• **Aim**
The lines to reproduce run from the first one through the line containing "pose from metres". Reproduce them exactly.
-- START --
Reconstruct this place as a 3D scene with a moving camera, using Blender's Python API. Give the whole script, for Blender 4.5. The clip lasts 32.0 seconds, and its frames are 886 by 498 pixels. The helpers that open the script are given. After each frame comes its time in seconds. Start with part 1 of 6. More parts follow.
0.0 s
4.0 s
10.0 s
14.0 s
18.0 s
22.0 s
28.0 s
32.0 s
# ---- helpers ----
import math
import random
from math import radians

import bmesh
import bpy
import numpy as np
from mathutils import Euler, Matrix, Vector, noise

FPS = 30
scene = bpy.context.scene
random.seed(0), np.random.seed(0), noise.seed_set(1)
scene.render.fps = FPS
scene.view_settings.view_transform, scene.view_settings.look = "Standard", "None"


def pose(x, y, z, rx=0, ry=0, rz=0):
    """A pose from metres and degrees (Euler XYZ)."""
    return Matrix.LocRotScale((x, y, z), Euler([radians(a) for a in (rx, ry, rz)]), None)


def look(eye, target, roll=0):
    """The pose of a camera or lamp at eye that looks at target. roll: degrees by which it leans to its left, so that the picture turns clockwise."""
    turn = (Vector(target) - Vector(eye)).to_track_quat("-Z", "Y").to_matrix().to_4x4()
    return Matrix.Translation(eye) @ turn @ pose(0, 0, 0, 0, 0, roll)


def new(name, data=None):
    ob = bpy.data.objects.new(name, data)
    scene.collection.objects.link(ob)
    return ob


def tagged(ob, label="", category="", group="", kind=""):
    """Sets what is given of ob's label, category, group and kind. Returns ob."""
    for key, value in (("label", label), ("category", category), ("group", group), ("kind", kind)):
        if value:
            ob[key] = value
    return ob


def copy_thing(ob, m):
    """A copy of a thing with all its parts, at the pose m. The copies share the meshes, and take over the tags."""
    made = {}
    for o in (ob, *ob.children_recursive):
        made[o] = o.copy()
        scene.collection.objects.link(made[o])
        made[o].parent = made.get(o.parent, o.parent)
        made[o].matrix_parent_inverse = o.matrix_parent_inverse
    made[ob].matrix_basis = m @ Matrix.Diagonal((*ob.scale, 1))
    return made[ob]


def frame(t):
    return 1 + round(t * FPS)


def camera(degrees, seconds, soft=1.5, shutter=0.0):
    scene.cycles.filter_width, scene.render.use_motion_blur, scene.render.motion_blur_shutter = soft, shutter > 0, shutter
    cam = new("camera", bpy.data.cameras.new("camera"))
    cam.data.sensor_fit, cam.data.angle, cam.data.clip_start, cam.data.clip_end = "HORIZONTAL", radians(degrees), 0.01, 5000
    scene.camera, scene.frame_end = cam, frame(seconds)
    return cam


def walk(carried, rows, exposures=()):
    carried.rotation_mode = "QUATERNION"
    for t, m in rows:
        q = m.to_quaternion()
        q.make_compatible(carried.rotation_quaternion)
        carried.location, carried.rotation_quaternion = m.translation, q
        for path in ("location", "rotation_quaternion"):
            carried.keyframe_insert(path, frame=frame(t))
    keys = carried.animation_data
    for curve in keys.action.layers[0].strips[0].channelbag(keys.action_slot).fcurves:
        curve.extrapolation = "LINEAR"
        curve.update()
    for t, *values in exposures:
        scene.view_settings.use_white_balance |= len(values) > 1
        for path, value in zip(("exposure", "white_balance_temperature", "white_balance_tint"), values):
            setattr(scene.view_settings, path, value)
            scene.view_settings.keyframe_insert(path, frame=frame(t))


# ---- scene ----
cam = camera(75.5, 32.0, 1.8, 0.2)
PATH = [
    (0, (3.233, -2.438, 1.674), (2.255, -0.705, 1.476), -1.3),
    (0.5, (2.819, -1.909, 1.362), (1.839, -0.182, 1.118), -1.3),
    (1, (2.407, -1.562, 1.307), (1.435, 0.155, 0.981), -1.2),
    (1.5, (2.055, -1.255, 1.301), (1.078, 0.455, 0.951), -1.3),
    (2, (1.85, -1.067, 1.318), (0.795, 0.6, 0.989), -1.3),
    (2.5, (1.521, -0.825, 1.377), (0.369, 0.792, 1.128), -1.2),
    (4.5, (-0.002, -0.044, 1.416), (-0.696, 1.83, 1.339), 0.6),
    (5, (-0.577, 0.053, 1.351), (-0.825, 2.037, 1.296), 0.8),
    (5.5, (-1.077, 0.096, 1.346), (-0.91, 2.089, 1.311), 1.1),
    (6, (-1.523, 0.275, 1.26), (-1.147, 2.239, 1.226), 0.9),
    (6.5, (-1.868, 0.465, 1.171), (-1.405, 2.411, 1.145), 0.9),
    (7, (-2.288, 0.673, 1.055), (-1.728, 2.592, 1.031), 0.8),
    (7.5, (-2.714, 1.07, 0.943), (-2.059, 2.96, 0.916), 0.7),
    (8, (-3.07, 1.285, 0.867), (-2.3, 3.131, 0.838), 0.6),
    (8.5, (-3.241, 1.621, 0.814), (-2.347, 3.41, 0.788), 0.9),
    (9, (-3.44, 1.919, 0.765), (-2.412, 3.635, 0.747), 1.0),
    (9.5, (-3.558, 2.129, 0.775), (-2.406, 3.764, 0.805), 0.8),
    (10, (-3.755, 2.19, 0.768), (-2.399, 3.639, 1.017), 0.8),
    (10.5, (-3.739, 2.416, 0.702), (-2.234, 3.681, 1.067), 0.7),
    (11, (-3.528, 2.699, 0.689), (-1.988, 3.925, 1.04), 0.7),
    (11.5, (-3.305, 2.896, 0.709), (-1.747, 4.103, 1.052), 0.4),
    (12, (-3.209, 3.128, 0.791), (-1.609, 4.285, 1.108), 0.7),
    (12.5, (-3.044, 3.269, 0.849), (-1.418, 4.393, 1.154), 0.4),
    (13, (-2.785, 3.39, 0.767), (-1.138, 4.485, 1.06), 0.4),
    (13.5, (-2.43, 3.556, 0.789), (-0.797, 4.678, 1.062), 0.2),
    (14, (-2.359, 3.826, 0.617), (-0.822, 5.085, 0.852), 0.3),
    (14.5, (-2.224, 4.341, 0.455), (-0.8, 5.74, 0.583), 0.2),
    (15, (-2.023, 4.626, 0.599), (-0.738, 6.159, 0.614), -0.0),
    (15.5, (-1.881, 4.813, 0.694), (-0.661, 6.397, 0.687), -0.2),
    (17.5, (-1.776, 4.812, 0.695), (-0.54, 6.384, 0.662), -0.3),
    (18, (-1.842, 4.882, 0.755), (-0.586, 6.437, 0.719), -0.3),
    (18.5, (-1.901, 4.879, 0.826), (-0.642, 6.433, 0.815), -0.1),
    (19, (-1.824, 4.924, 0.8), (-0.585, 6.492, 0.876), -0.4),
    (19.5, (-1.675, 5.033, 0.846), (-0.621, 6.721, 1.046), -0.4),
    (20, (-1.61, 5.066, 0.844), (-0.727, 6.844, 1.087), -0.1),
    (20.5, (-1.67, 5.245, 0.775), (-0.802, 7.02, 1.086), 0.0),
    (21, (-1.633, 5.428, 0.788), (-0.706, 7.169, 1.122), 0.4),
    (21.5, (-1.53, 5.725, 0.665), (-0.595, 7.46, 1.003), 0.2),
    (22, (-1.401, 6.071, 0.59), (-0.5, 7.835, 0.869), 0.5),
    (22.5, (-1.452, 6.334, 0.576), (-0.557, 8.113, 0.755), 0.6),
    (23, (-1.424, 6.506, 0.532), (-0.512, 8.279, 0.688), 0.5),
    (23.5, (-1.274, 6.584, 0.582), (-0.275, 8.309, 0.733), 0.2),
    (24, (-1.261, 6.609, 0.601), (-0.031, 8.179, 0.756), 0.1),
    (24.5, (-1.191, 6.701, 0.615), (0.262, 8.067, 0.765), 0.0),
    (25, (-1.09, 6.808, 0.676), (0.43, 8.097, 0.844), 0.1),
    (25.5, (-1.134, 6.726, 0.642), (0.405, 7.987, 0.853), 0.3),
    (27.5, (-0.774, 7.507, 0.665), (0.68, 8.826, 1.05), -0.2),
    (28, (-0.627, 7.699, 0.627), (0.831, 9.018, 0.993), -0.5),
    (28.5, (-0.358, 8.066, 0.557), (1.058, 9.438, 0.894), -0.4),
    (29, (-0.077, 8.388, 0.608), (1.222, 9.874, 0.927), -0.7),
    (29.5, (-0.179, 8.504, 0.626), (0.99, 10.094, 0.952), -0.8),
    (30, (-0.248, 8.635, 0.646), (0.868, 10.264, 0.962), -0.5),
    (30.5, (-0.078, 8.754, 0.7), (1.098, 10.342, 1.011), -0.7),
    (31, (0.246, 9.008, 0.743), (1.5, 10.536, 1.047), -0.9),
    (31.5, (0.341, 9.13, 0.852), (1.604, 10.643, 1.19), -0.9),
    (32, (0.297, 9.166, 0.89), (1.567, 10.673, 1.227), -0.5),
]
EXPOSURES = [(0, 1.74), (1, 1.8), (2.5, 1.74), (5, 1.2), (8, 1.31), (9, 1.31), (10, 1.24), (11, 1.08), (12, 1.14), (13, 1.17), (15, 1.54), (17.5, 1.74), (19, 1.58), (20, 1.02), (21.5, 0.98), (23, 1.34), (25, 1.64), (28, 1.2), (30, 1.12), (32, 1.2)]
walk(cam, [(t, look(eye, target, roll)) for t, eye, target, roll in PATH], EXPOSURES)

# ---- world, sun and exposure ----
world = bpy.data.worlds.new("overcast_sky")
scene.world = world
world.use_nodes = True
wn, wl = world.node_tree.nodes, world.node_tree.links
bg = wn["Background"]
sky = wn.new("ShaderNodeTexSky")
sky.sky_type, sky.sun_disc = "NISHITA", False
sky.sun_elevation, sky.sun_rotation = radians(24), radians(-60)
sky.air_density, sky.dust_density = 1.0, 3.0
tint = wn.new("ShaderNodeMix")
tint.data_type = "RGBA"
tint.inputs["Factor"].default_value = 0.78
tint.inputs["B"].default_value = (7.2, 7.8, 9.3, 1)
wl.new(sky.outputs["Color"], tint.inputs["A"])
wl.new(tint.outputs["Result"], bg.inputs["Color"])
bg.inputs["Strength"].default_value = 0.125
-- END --
• **The output**
Reconstruct this place as a 3D scene with a moving camera, using Blender's Python API. Give the whole script, for Blender 4.5. The clip lasts 32.0 seconds, and its frames are 886 by 498 pixels. The helpers that open the script are given. After each frame comes its time in seconds. Start with part 1 of 6. More parts follow.
0.0 s
4.0 s
10.0 s
14.0 s
18.0 s
22.0 s
28.0 s
32.0 s
# ---- helpers ----
import math
import random
from math import radians

import bmesh
import bpy
import numpy as np
from mathutils import Euler, Matrix, Vector, noise

FPS = 30
scene = bpy.context.scene
random.seed(0), np.random.seed(0), noise.seed_set(1)
scene.render.fps = FPS
scene.view_settings.view_transform, scene.view_settings.look = "Standard", "None"


def pose(x, y, z, rx=0, ry=0, rz=0):
    """A pose from metres and degrees (Euler XYZ)."""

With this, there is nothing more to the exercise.